Here’s the deal. Some people can write fast. Some also write slow. Some sit somewhere in between.

Some stories come in a whirlwind weekend of words and dreams. And some stories come like the morning sunrise—slow and steady, moment by moment, enlightening our world, expanding our vision, allowing us to see a bigger, brighter, bolder horizon.

Time is irrelevant.

There is only you and your story, and the ultimate question, “Are you doing it justice?”

Because, I tell you what, many writers in writing a story that is “taking too long” will abandon it. They will let it go not understanding they are writing a sunrise and not a candle flame. And when we do that to our stories, they die inside of us. Unmarked graveyards filled with ghosts that future stories must navigate in order to be freed.

Now, not all stories are meant to be born. Not all stories are meant to live. Some are just meant to teach us in that moment, and that’s okay.

But if you’re deciding whether or not your story is worthy based on the calendar rather than on your own intuition, you will lose every single time.

That less than 1% that actually makes it to publishing? Those are the ones who persevere regardless of who publishes ahead of them or how many months/years have passed or what the calendar says.

So please, please remember that time is irrelevant.

Kill a story if you must. Cannibalize it later if you need to. Just don’t let it die because it’s day 324 and you expected to be done back on day 31.

 

3. Your story chose you.       

Let that settle in for a moment.

That when it first stirred and said, “I need to be birthed to the world,” your story passed by all the millions and billions of people that live on this planet and, in traveling past you, saw something so unique and special that it settled in your heart and wove itself into your soul.

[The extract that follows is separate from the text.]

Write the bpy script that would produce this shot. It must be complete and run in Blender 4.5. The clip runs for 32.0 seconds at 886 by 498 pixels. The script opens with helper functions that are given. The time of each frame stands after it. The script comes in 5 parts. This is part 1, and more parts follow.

So, when you start to doubt (because you will, because you’re human, because we all are and sometimes we wonder “why this, why me, why now, why not be practical instead?”)…

I want you to remember that your story chose you for a reason. And if you don’t know the reason, ask your story. (Seriously, write it a letter and let it respond.)

There is something unique and wonderful and magical about you… and it doesn’t matter if you have the skills to tell a story or not. Skills can be learned.

Any person wanting to write a story who is willing to put in the effort, who is willing to talk to the masters, who is willing to make the edits, can write an amazing story.

And when you give yourself to the magic that is storytelling and allow it to flow through you and onto a page and into the world, you have the capacity to touch and change and alter every person who comes in contact with your work.

One person sitting behind one computer screen or using one pen and a pad of paper can actually change the world.

So, when Doubt tries to cloud your vision, when Fear settles deep within your soul, when mental gremlins whisper that you are NOT the one…

Remember, that you are made of pixie dust and rainbow glitter and shooting stars.

And your story chose YOU.

 

You are enough. Time is irrelevant. And your story did chose you.

Everything else—plot, structure, character, setting, pacing, point of view, branding, marketing, selling—can be learned.

Loves & hugs,

Deb

 

* P.S. The statement I made above – that paid programs are unnecessary – is not intended to poo-poo on paid services. I am all about paid programs! I’m in several and even run some of my own. I simply wanted to make the point that the lack of resources (aka money) is NOT what prevents us from writing our stories.

So, if you’re considering a great paid program that fills one or more of your gaps, I highly recommend going for it!

While you CAN find everything about writing for free, these exceptional programs are usually built to filter out the unnecessary information from the stuff you actually need to reach your goal, improving your results and shortening your timetable without hurting your story. Many also provide mentorship, accountability, a tribe of peers, and further resources that make the program well worth the investment price.

If you don’t have the money to invest in a paid program, do what you can for free!

If you do have the money to invest, a high-quality program is worth the admission price multiple times over.